● **Your objective**
Copy everything in the data below exactly except the pictures.

● **Dataset content**
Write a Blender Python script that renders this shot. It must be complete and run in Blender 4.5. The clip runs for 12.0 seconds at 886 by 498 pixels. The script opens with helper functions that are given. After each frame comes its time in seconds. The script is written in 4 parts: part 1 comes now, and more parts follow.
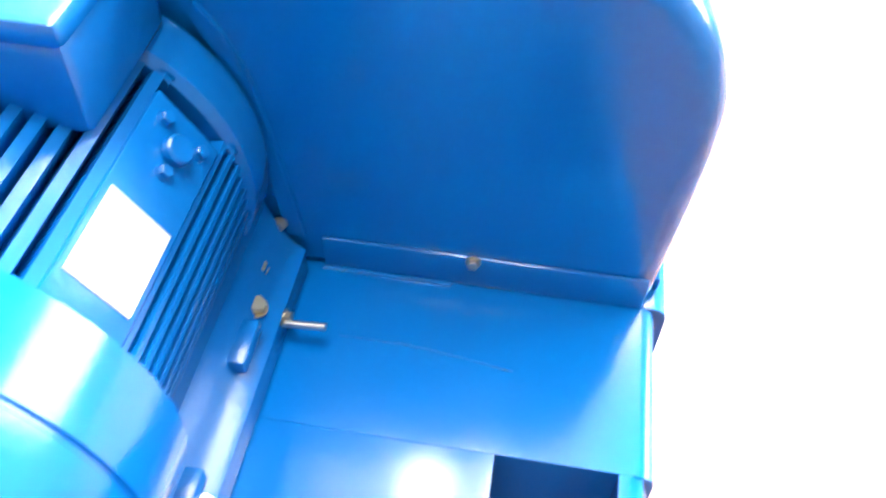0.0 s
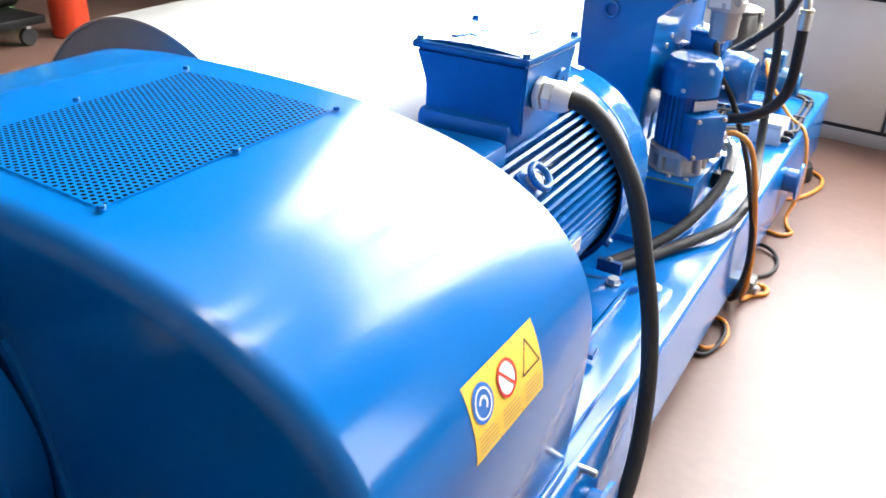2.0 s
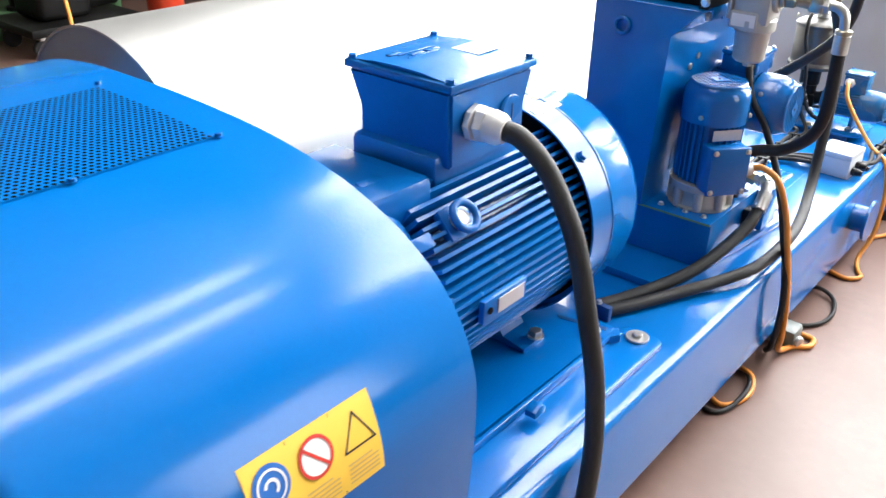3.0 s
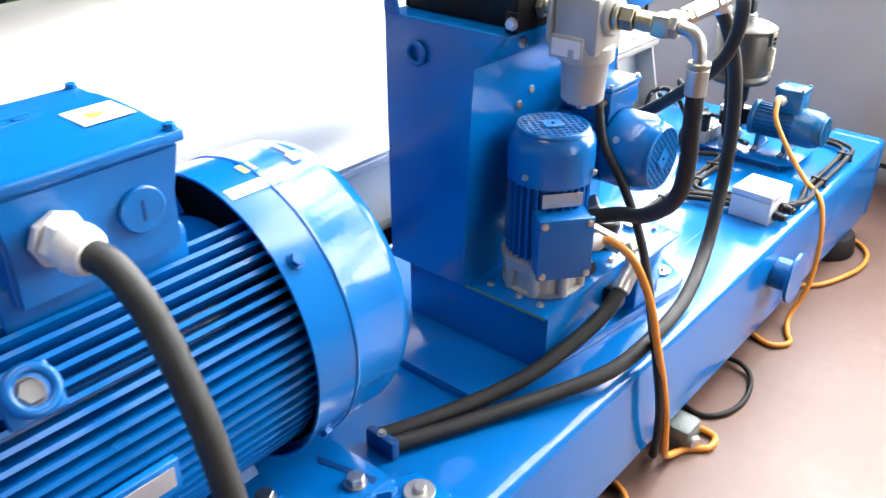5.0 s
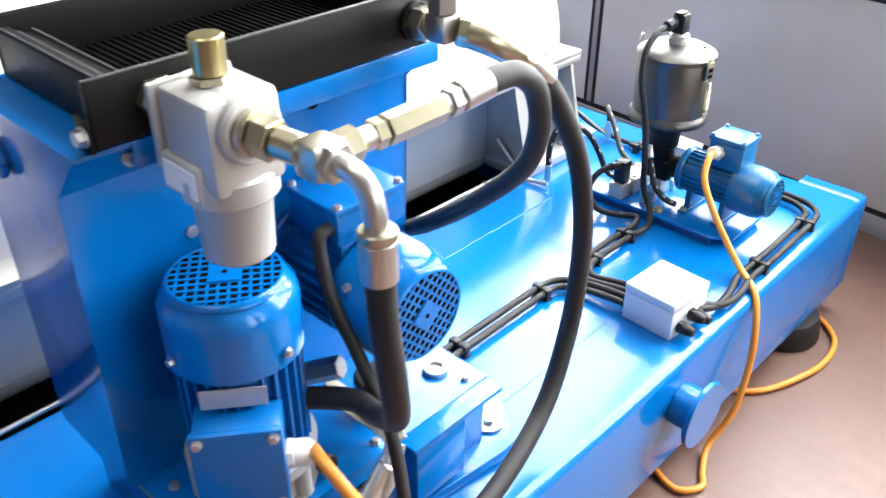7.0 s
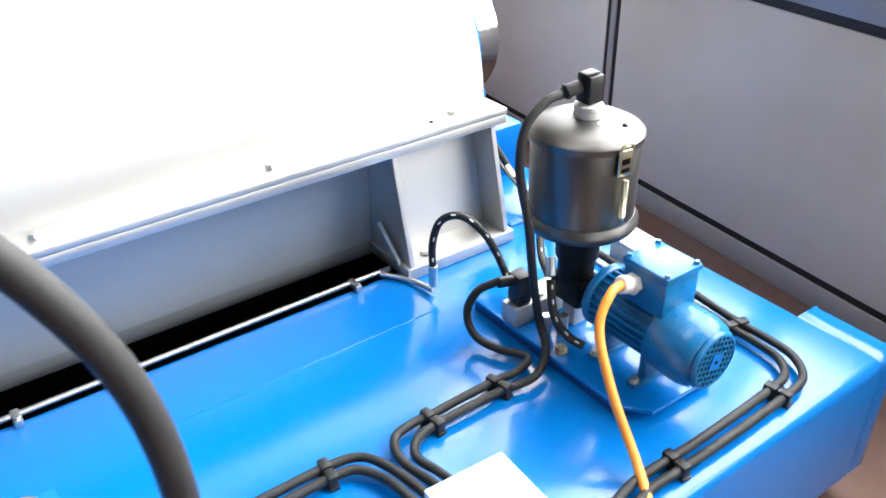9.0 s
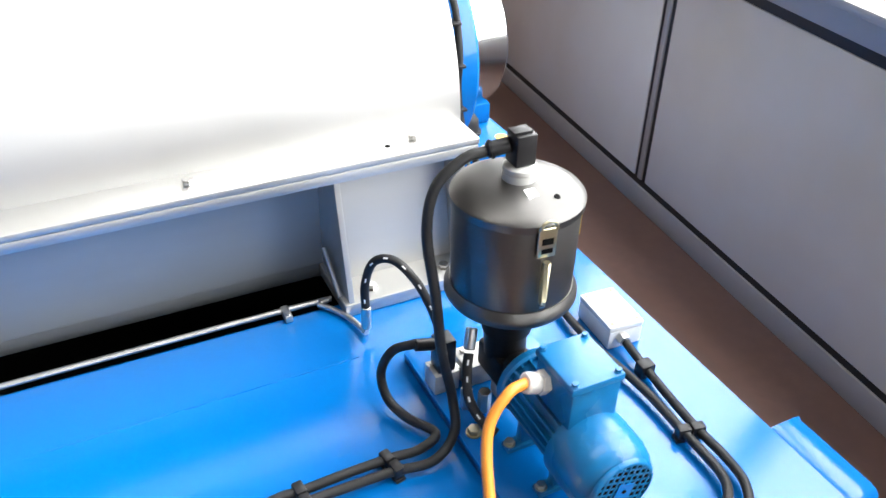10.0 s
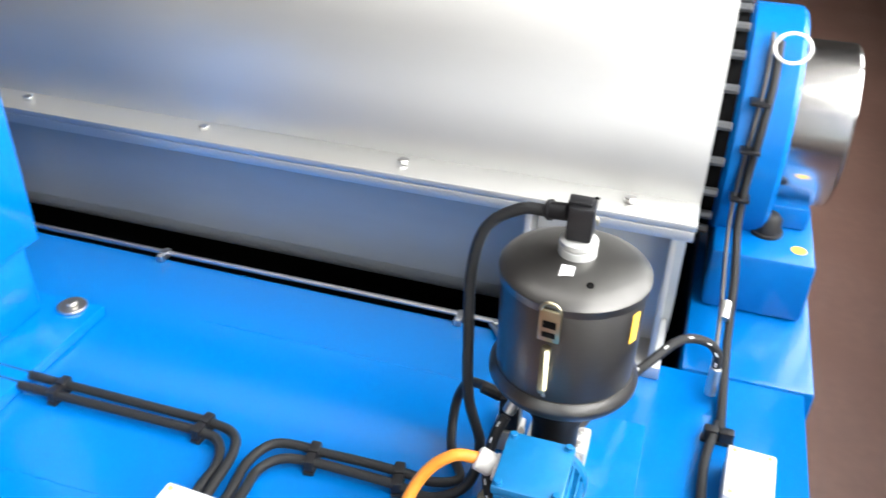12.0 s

● **Reply to the task**
Write a Blender Python script that renders this shot. It must be complete and run in Blender 4.5. The clip runs for 12.0 seconds at 886 by 498 pixels. The script opens with helper functions that are given. After each frame comes its time in seconds. The script is written in 4 parts: part 1 comes now, and more parts follow.
0.0 s
2.0 s
3.0 s
5.0 s
7.0 s
9.0 s
10.0 s
12.0 s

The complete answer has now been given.